As for his comment on gay teachers, he doesn't recall it, but said he was most likely "concerned about the tender minds of young people."
"It was stupid on my part" • Hatch's relentless desire to be in the center of the action added to the tension that existed between Hatch and Garn, his Utah colleague, who much to Hatch's displeasure never failed to point out who had the most seniority.
"It is a little disconcerting to have this young guy appear who is everywhere, fighting everything," Madsen said. "I think Jake did want Orrin to understand that 'I am the senior senator, under the protocols of the Senate that gives me the opportunity to lead out.' "
The tension started during Hatch's campaign. Garn, who was elected two years earlier, backed Hatch's Republican rival, Jack Carlson, and was also a big supporter of President Gerald Ford, while Hatch endorsed Ford's opponent, Ronald Reagan.
Garn also felt slighted that Hatch never talked to him about running for office, a common courtesy in politics.
"My thought was you don't bother a U.S. senator," Hatch said. "It was stupid on my part."

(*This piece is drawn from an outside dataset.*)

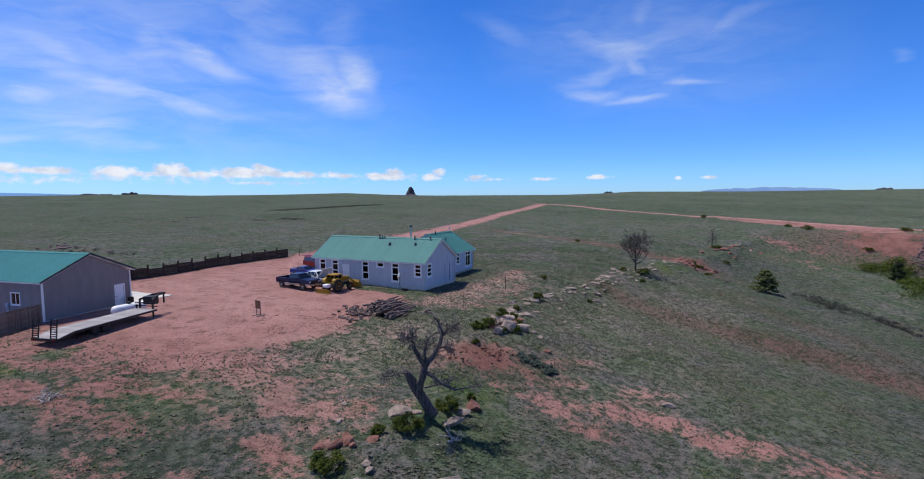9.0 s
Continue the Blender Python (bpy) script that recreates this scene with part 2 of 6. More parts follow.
concrete = surface("poured_concrete", (0.50, 0.48, 0.45), (0.64, 0.62, 0.59), 1.5, 0.85, bump=0.15, stain=(0.40, 0.36, 0.32))
rubber = surface("tyre_rubber", (0.012, 0.012, 0.013), (0.03, 0.03, 0.03), 8.0, 0.8)


def glass_build(n):
    gloss = n.put("ShaderNodeBsdfGlossy", {}, Color=(0.9, 0.95, 1, 1), Roughness=0.03)
    through_it = n.put("ShaderNodeBsdfTransparent", {}, Color=(0.012, 0.015, 0.02, 1))
    return n.put("ShaderNodeMixShader", {}, i0=n.put("ShaderNodeFresnel", {}, IOR=1.38), i1=through_it, i2=gloss)


glass = material("window_glass", glass_build)
room_dark = surface("dim_room", (0.04, 0.04, 0.045), (0.07, 0.07, 0.075), 1.0, 0.9)


# ---- mesh helpers ----
def mesh_of(bm, name, mat, smooth=False):
    me = bpy.data.meshes.new(name)
    bm.normal_update()
    bm.to_mesh(me)
    bm.free()
    for m in (mat if isinstance(mat, (list, tuple)) else (mat,)):
        me.materials.append(m)
    if smooth:
        for p in me.polygons:
            p.use_smooth = True
    return me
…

It only got worse when Hatch arrived in Washington, and Hatch showed he had no intention of following Garn's lead.
"There was tension, no question," said Mac Haddow, Hatch's campaign manager who took a brief job with the Senate office in 1977. "Orrin was ticking some people off."

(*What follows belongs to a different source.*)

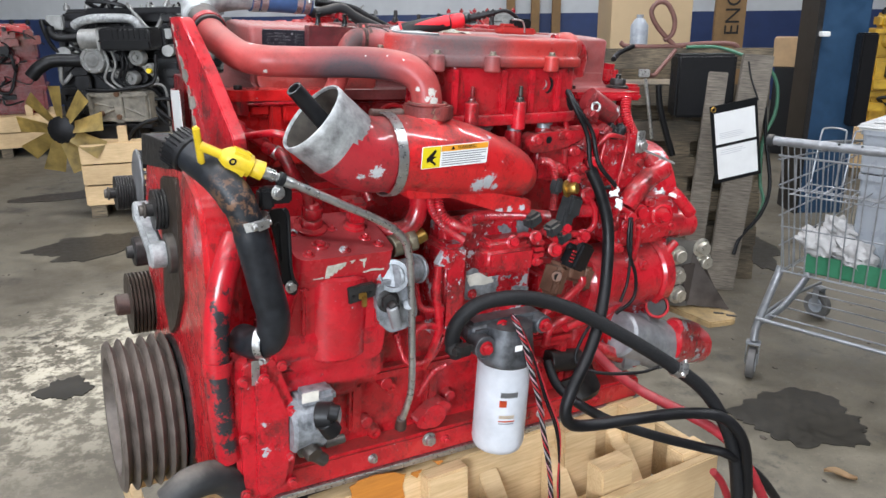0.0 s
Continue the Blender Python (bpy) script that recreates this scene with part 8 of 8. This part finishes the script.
# Other engines in the background.
def other_engine(m, mat, trim, label, seed, hood=None):
    rnd = random.Random(seed)
    e = empty("engine", label, "engine", m, "workshop engines")
    bm = nb()
    span(bm, (-0.42, -0.22, 0.0), (0.42, 0.25, 0.52), 0.03, 2)
    span(bm, (-0.44, -0.26, 0.22), (0.44, 0.28, 0.27), 0.01)
    part("block", bm, mat, e)
    bm = nb()
    span(bm, (-0.40, -0.14, 0.52), (0.40, 0.20, 0.72), 0.02)
    span(bm, (-0.42, -0.16, 0.70), (0.42, 0.22, 0.74), 0.01)
    part("head", bm, mat, e)
    bm = nb()
    span(bm, (-0.38, -0.10, 0.74), (0.36, 0.16, 0.86), 0.03, 3)
    part("valve_cover", bm, hood or mat, e)
    for k in range(24):
        bm = nb()
        x, z = rnd.uniform(-0.4, 0.4), rnd.uniform(0.08, 0.80)
        box(bm, (x, -0.24 - rnd.uniform(0, 0.05), z), (rnd.uniform(0.03, 0.14), rnd.uniform(0.05, 0.1), rnd.uniform(0.03, 0.11)), 0.008)
        part("fitting", bm, trim if k % 4 == 0 else RUBBER if k % 5 == 2 else mat, e)
    for k in range(14):
        bm = nb()
        x, z = rnd.uniform(-0.38, 0.38), rnd.uniform(0.15, 0.8)
        cyl(bm, (x, -0.2, z), (x, -0.29 - rnd.uniform(0, 0.05), z), rnd.uniform(0.018, 0.055))
        hexbolt(bm, (x, -0.30, z), (0, -1, 0), 0.03, 0.02)
        part("housing", bm, trim if k % 3 == 1 else mat, e)
    for k in range(18):
        bm = nb()
        x, z = rnd.uniform(-0.4, 0.3), rnd.uniform(0.1, 0.85)
        sweep(bm, [(x, -0.25, z), (x + rnd.uniform(-0.1, 0.1), -0.33, z + 0.06), (x + rnd.uniform(0, 0.2), -0.33, z + rnd.uniform(-0.15, 0.1)), (x + rnd.uniform(0.05, 0.3), -0.24, z + rnd.uniform(-0.3, 0.2))], rnd.choice((0.006, 0.009, 0.014)), 8, 6)
        part("line", bm, RUBBER if k % 3 else trim, e)
    for k in range(6):
        bm = nb()
        x = -0.35 + 0.14 * k
        cyl(bm, (x, -0.05, 0.85), (x, -0.05, 0.885), 0.022)
        hexbolt(bm, (x, -0.05, 0.885), (0, 0, 1), 0.02, 0.015)
        part("cover_bolt", bm, trim, e)
    return e


def bg_crate(m, sx, sy, h, label):
    e = empty("engine_crate", label, "crate", m, "engine crates")
    nrow = max(2, int(h / 0.14))
    for k in range(nrow):
        for y, t_ in ((-sy / 2, 0), (sy / 2, 0)):
            bm = nb()
            span(bm, (-sx / 2, y - 0.011, 0.09 + k * (h - 0.09) / nrow), (sx / 2, y + 0.011, 0.09 + (k + 0.93) * (h - 0.09) / nrow), 0.003)
            part("board", bm, PINE, e)
        for x in (-sx / 2, sx / 2):
            bm = nb()
            span(bm, (x - 0.011, -sy / 2 + 0.012, 0.09 + k * (h - 0.09) / nrow), (x + 0.011, sy / 2 - 0.012, 0.09 + (k + 0.93) * (h - 0.09) / nrow), 0.003)
            part("board", bm, PINE, e)
    for x in (-sx / 2 + 0.06, 0, sx / 2 - 0.06):
        bm = nb()
        span(bm, (x - 0.05, -sy / 2, 0), (x + 0.05, sy / 2, 0.09), 0.004)
        part("skid", bm, OLD_WOOD, e)
    for x in (-0.2, 0.25):
        bm = nb()
        span(bm, (x - 0.03, -sy / 2 + 0.01, h - 0.1), (x + 0.03, -sy / 2 + 0.06, h + 0.1), 0.003)
        part("stake", bm, PINE, e)
    bm = nb()
    span(bm, (-sx / 2 + 0.015, -sy / 2 + 0.015, h - 0.03), (sx / 2 - 0.015, sy / 2 - 0.015, h - 0.005), 0.002)
    part("deck", bm, PINE, e)
    return e


DARK = plain("dark_engine_metal", (0.018, 0.018, 0.020), 0.45, 0.4, 0.5, 14, 0.3, dust=0.2)
GREY_TAN = plain("weathered_block", (0.27, 0.245, 0.20), 0.6, 0.2, 0.6, 16, 0.4, dust=0.3)
GREYM = plain("grey_engine_metal", (0.33, 0.33, 0.32), 0.5, 0.5, 0.45, 14, 0.3, dust=0.3)
YEL_ENG = plain("yellow_engine_paint", (0.55, 0.33, 0.02), 0.45, 0.0, 0.3, 14, 0.2, dust=0.2)
bg_crate(ROOM @ pose(-2.20, 5.45, 0, 0, 0, 18), 0.95, 0.70, 0.52, "pine crate under a dark engine")
dark_base = ROOM @ pose(-2.42, 5.62, 0.52, 0, 0, 8)
dark_engine = other_engine(dark_base, DARK, GREYM, "dark grey engine with a pale block face on a crate", 11, DARK)


def beside(name, mat, build, label=""):
    """A part of the dark engine, built where it stands in the room."""
    bm = nb()
    build(bm)
    bmesh.ops.transform(bm, matrix=dark_base.inverted() @ ROOM, verts=bm.verts)
    return part(name, bm, mat, dark_engine, label)


beside("intake_duct", RUBBER, lambda bm: sweep(bm, [(-2.895, 5.16, 0.945), (-2.84, 5.17, 1.00), (-2.75, 5.2, 1.045), (-2.58, 5.25, 1.045)], 0.043, 18, 6), "thick black rubber duct")
beside("coolant_duct", RUBBER, lambda bm: sweep(bm, [(-2.745, 5.22, 1.27), (-2.735, 5.22, 1.22), (-2.69, 5.22, 1.195), (-2.56, 5.24, 1.20)], 0.026, 16, 6), "black rubber elbow")
beside("alloy_duct", RAW_ALU, lambda bm: sweep(bm, [(-2.60, 5.26, 1.27), (-2.54, 5.25, 1.30), (-2.43, 5.25, 1.318), (-2.235, 5.25, 1.316), (-2.175, 5.26, 1.29), (-2.15, 5.28, 1.235)], 0.029, 18, 6), "silver alloy pipe")
beside("air_box", BLACK, lambda bm: span(bm, (-2.385, 5.14, 1.112), (-2.045, 5.36, 1.255), 0.012, 3), "black ribbed air box")
for k in range(7):
    beside("box_rib", BLACK, lambda bm: span(bm, (-2.30 + 0.036 * k, 5.132, 1.185), (-2.288 + 0.036 * k, 5.16, 1.248), 0.003))
beside("box_rail", BLACK, lambda bm: span(bm, (-2.39, 5.128, 1.168), (-2.04, 5.16, 1.180), 0.003))
beside("throttle_body", GREYM, lambda bm: cyl(bm, (-2.545, 5.22, 1.185), (-2.39, 5.22, 1.187), 0.066, 0.066, 28, 0.008), "grey throttle housing")
beside("throttle_flange", GREYM, lambda bm: span(bm, (-2.405, 5.14, 1.112), (-2.388, 5.30, 1.26), 0.006))
beside("pump_cover", GREYM, lambda bm: lathe(bm, [(0, 0.090), (0.05, 0.090), (0.06, 0.084), (0.06, 0.062), (0.054, 0.058), (0.054, 0.046), (0.060, 0.040), (0.060, 0)], (-2.476, 5.26, 1.048), (-0.1, -1, 0), 32), "round grey pump cover")
for a in range(6):
    beside("cover_screw", STEEL, lambda bm: hexbolt(bm, (-2.476 + 0.077 * math.cos(a * 1.047), 5.203, 1.048 + 0.077 * math.sin(a * 1.047)), (-0.1, -1, 0), 0.014, 0.010))
beside("block_face", GREY_TAN, lambda bm: span(bm, (-2.555, 5.20, 0.630), (-2.130, 5.36, 0.835), 0.012, 2), "pale weathered block face")
for x0, x1, z0, z1 in ((-2.365, -2.305, 0.625, 0.84), (-2.55, -2.13, 0.80, 0.826), (-2.55, -2.13, 0.636, 0.656), (-2.545, -2.520, 0.63, 0.83), (-2.165, -2.140, 0.63, 0.83)):
    beside("block_rib", GREY_TAN, lambda bm: span(bm, (x0, 5.175, z0), (x1, 5.21, z1), 0.006))
for p, q in (((-2.52, 0.66), (-2.37, 0.72)), ((-2.30, 0.73), (-2.16, 0.67)), ((-2.50, 0.76), (-2.38, 0.735))):
    beside("cast_web", GREY_TAN, lambda bm: sweep(bm, [(p[0], 5.197, p[1]), (q[0], 5.197, q[1])], 0.010, 8, 2))
for x, z in ((-2.335, 0.822), (-2.335, 0.668), (-2.46, 0.69)):
    beside("rusty_plug", RUST, lambda bm: cyl(bm, (x, 5.19, z), (x, 5.165, z), 0.020, 0.018, 20))
beside("lower_case", DARK, lambda bm: span(bm, (-2.60, 5.19, 0.46), (-2.22, 5.4, 0.618), 0.02, 3))
beside("case_flange", DARK, lambda bm: span(bm, (-2.60, 5.17, 0.592), (-2.12, 5.3, 0.616), 0.005))
for x, z, r in ((-2.178, 1.062, 0.056), (-2.231, 0.925, 0.047), (-2.10, 0.985, 0.036), (-2.33, 0.955, 0.030)):
    beside("round_housing", GREYM, lambda bm: lathe(bm, [(0, r), (0.05, r), (0.06, r * 0.9), (0.06, r * 0.6), (0.048, r * 0.55), (0.048, r * 0.25), (0.065, r * 0.2), (0.065, 0)], (x, 5.27, z), (-0.1, -1, 0), 24), "grey round housing")
for x in (-2.40, -2.35, -2.30, -2.27):
    beside("line", GREYM if x < -2.33 else RUBBER, lambda bm: sweep(bm, [(x, 5.22, 1.11), (x + 0.03, 5.19, 1.02), (x - 0.01, 5.2, 0.92), (x + 0.05, 5.22, 0.85)], 0.009, 8, 6))
beside("loom", RUBBER, lambda bm: sweep(bm, [(-2.55, 5.2, 0.85), (-2.40, 5.17, 0.845), (-2.25, 5.17, 0.86), (-2.08, 5.2, 0.90), (-2.05, 5.22, 1.08)], 0.012, 10, 6))
beside("drain_hose", RUBBER, lambda bm: sweep(bm, [(-2.06, 5.15, 0.66), (-2.16, 5.13, 0.63), (-2.24, 5.12, 0.57), (-2.29, 5.12, 0.48)], 0.012, 10, 6))
beside("cap", LABEL_YELLOW, lambda bm: cyl(bm, (-2.095, 5.2, 0.975), (-2.095, 5.17, 0.975), 0.018, 0.016, 18), "yellow-green plastic cap")
beside("top_rail", DARK, lambda bm: span(bm, (-2.53, 5.30, 1.345), (-1.82, 5.42, 1.385), 0.010))
for k in range(9):
    beside("rail_bolt", STEEL, lambda bm: hexbolt(bm, (-2.48 + 0.08 * k, 5.36, 1.385), (0, 0, 1), 0.022, 0.016))
# Yellow plastic fans in front of it.
def cooling_fan(m, label):
    fan = empty("cooling_fan", label, "fan", m, "cooling fans")
    bm = nb()
    lathe(bm, [(0, 0.0), (0, 0.085), (0.02, 0.10), (0.07, 0.10), (0.09, 0.06), (0.10, 0)], (0, 0.05, 0), (0, -1, 0), 28, close=False)
    part("hub", bm, DARK, fan)
    for k in range(9):
        a = 2 * math.pi * k / 9 + 0.2
        bm = nb()
        rows = []
        for i in range(7):
            s = i / 6
            r = 0.09 + 0.225 * s
            rows.append([bm.verts.new((r * math.cos(a) - w * (0.040 + 0.024 * s) * math.sin(a), w * 0.035 - 0.01, r * math.sin(a) + w * (0.040 + 0.024 * s) * math.cos(a))) for w in (-1, -0.3, 0.3, 1)])
        for r0, r1 in zip(rows, rows[1:]):
            for j in range(3):
                bm.faces.new((r0[j], r0[j + 1], r1[j + 1], r1[j]))
        bmesh.ops.solidify(bm, geom=bm.faces[:], thickness=0.006)
        part("blade", bm, FAN_YELLOW, fan)
    return fan


cooling_fan(ROOM @ pose(-2.655, 5, 0.610, 0, 0, 0) @ Matrix.Diagonal((0.92, 0.92, 0.92, 1)), "yellow plastic cooling fan with a dark hub, standing on edge")
cooling_fan(ROOM @ pose(-2.02, 5.15, 0.12, 62, 0, 20), "yellow plastic cooling fan leaning low against a crate")
other_engine(ROOM @ pose(-4.6, 7.6, 0.40, 0, 0, 25), RED_CASE2, DARK, "red engine on a pine crate", 5, RED)
bg_crate(ROOM @ pose(-4.6, 7.6, 0, 0, 0, 25), 1.0, 0.75, 0.40, "pine crate under a red engine")
other_engine(ROOM @ pose(-2.9, 8.4, 0.55, 0, 0, 5), GREYM, DARK, "grey engine on a low pine crate", 8)
bg_crate(ROOM @ pose(-2.9, 8.4, 0, 0, 0, 5), 1.0, 0.75, 0.55, "pine crate under a grey engine")
other_engine(ROOM @ pose(-1.2, 8.2, 0.45, 0, 0, 0), DARK, GREYM, "dark engine on a low pine crate", 14)
bg_crate(ROOM @ pose(-1.2, 8.2, 0, 0, 0, 0), 1.0, 0.75, 0.45, "pine crate under a dark engine")
other_engine(ROOM @ pose(0.25, 8.6, 0.45, 0, 0, 0), GREYM, RED, "grey and red engine on a low pine crate", 17)
bg_crate(ROOM @ pose(0.25, 8.6, 0, 0, 0, 0), 1.0, 0.75, 0.45, "pine crate under a grey and red engine")
other_engine(ROOM @ pose(3.75, 6.3, 0.42, 0, 0, -15), YEL_ENG, DARK, "yellow engine on a crate", 21)
bg_crate(ROOM @ pose(3.75, 6.3, 0, 0, 0, -15), 1.0, 0.75, 0.42, "pine crate under a yellow engine")

# Crumbs and grit on the concrete, and one dry leaf.
bm = nb()
rnd = random.Random(77)
for k in range(420):
    u, v = (rnd.uniform(-3.4, 0.0), rnd.uniform(1.2, 7.0)) if k % 3 else (rnd.uniform(0.6, 2.6), rnd.uniform(1.3, 4.6))
    r = rnd.choice((0.004, 0.006, 0.009, 0.014)) * rnd.uniform(0.6, 1.3)
    m_ = pose(u, v, 0.0, 0, 0, rnd.uniform(0, 360)) @ Matrix.Diagonal((1, rnd.uniform(0.3, 0.9), 0.35, 1))
    t = bmesh.new()
    bmesh.ops.create_icosphere(t, subdivisions=1, radius=r)
    for v_ in t.verts:
        v_.co *= rnd.uniform(0.7, 1.2)
        v_.co.z = max(v_.co.z, -0.001)
    bmesh.ops.transform(t, matrix=m_, verts=t.verts)
    merge(bm, t)
thing("floor_debris", bm, DEBRIS, "scattered crumbs of dirt and rust on the concrete", "debris", kind="stuff", m=ROOM)
bm = nb()
rows = []
for i in range(11):
    s = i / 10
    w = 0.018 * math.sin(math.pi * min(1, s * 0.95 + 0.03)) ** 0.8
    rows.append([bm.verts.new((0.09 * s, w * k + 0.004 * math.sin(4 * s), 0.006 + 0.010 * k * k + 0.004 * math.sin(6 * s))) for k in (-1, -0.5, 0, 0.5, 1)])
for a, b_ in zip(rows, rows[1:]):
    for k in range(4):
        bm.faces.new((a[k], a[k + 1], b_[k + 1], b_[k]))
bmesh.ops.solidify(bm, geom=bm.faces[:], thickness=0.0006)
thing("dry_leaf", bm, CARD, "curled dry tan leaf on the floor", "leaf", m=ROOM @ pose(1.10, 1.985, 0.0, 0, 0, -25))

Eventually, though, the two became close friends. Hatch often says Garn "is like a brother to me."
A strained relationship between a state's senators is far from unique. Hatch and Sen. Mike Lee, R-Utah, who just finished his first year in office, say they work well together, but there's been friction behind the scenes.
In their first year, they have fought over dominance on judicial and defense issues and offered competing balanced budget amendments. And Hatch is still frustrated that Lee has refused to endorse him as he seeks a seventh term in office this year. Lee said he plans to stay neutral in the race.
Becoming a player • Lee's influence with the tea party faction of the party, mirrors Hatch's clout with the far right in the late 1970s.
Beating the third-ranking Democrat in Sen. Frank Moss brought Hatch national cachet. He attended GOP events where he was often introduced as a potential Republican presidential candidate as soon as 1980, according to news reports in The Los Angeles Times and the Chicago Tribune.
But Hatch said he never took the presidential talk seriously, chalking it up to "lobbyists who were trying to curry his favor."
His national notoriety grew over the years, but any presidential momentum subsided. Hatch would wait until 2000 to run a long-shot, short-lived bid for the nation's highest office.
No Utahn has served in federal office longer than Hatch, who has seen his reputation shift over time. In Washington, he's no longer known as a constant brawler, but as a man who can negotiate a deal, leading to major legislation on such things as health care and domestic violence.
"In that first year, he fought everybody on everything," Madsen said. "I think the difference over the years has been that he has discovered if all you are going to do is fight, you are going to get nowhere because you are not a player."